## GIVEN INSTRUCTION
The listing below should be printed exactly, every line of it. Skip the pictures.
··· GIVEN DATA
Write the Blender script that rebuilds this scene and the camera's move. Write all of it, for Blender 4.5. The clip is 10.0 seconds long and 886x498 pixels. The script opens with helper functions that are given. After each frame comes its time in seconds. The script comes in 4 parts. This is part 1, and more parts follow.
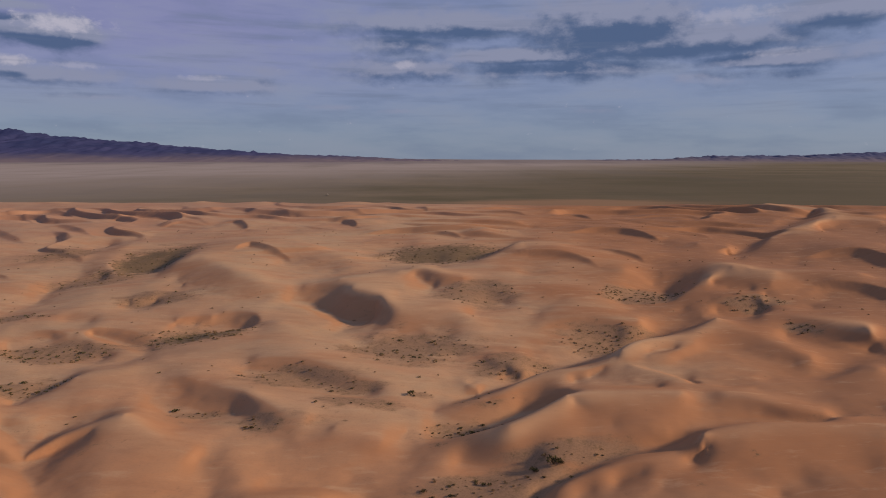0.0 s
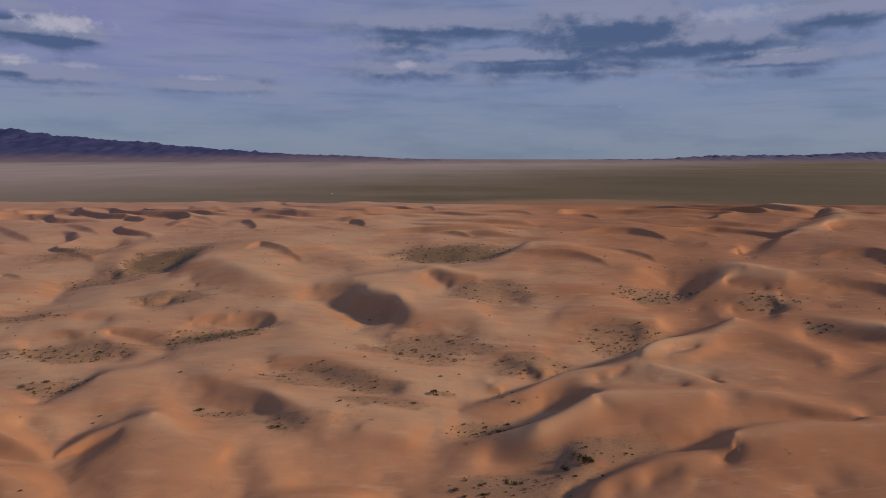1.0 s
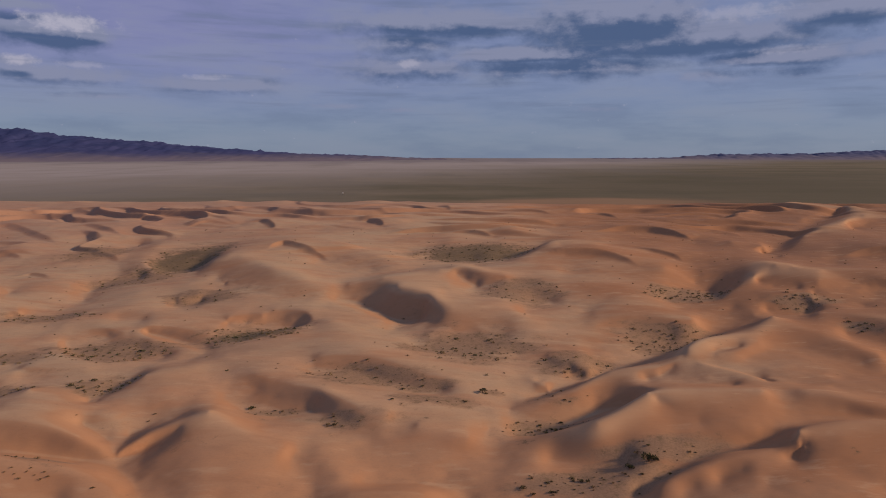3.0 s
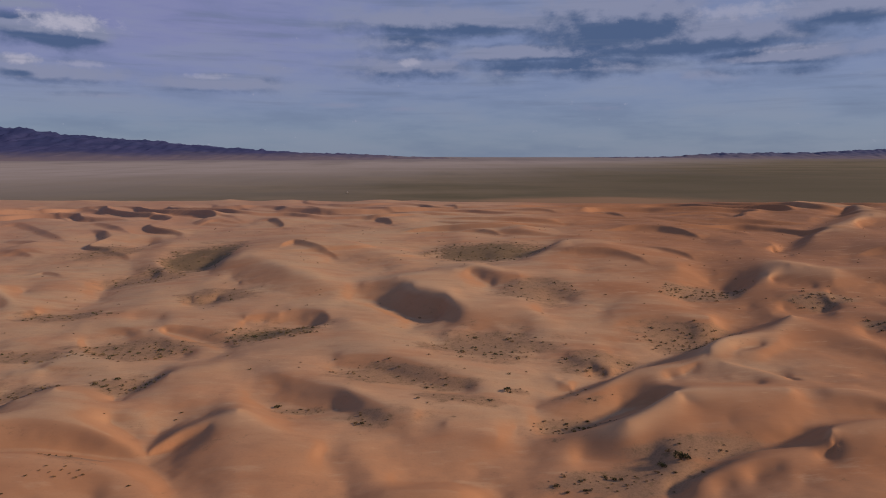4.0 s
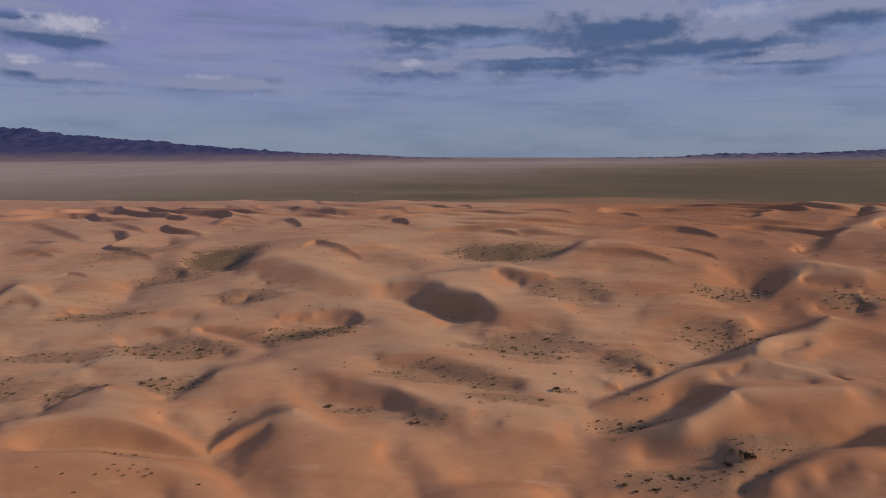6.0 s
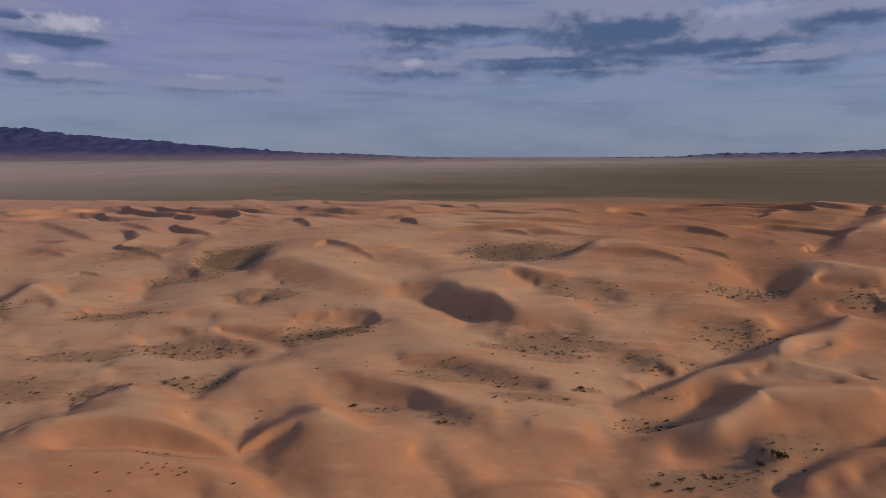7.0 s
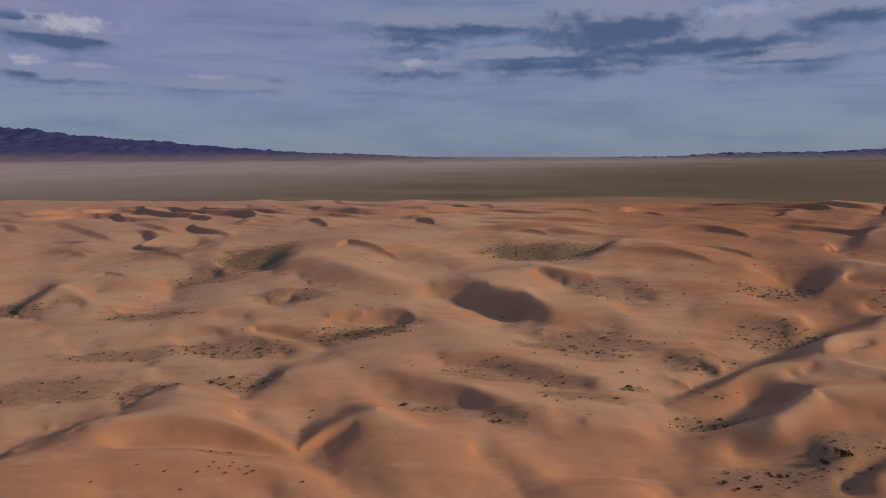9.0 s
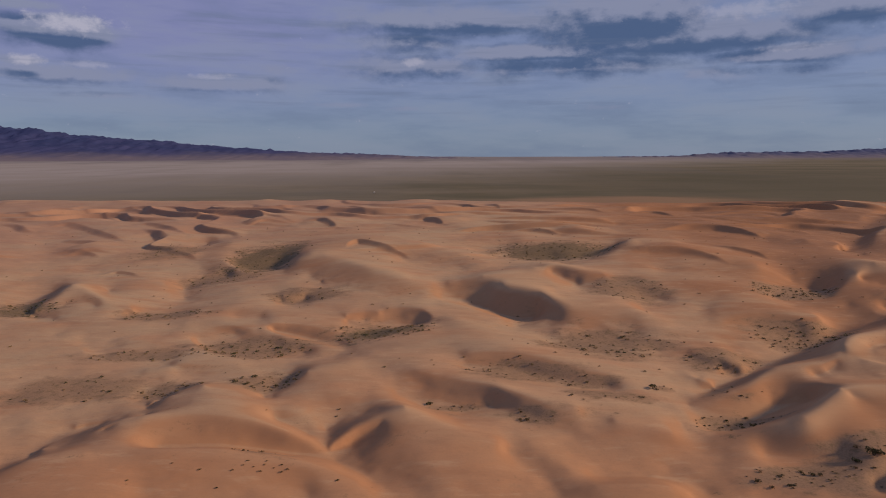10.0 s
······
## SOLUTION TO THE PROBLEM
Write the Blender script that rebuilds this scene and the camera's move. Write all of it, for Blender 4.5. The clip is 10.0 seconds long and 886x498 pixels. The script opens with helper functions that are given. After each frame comes its time in seconds. The script comes in 4 parts. This is part 1, and more parts follow.
0.0 s
1.0 s
3.0 s
4.0 s
6.0 s
7.0 s
9.0 s
10.0 s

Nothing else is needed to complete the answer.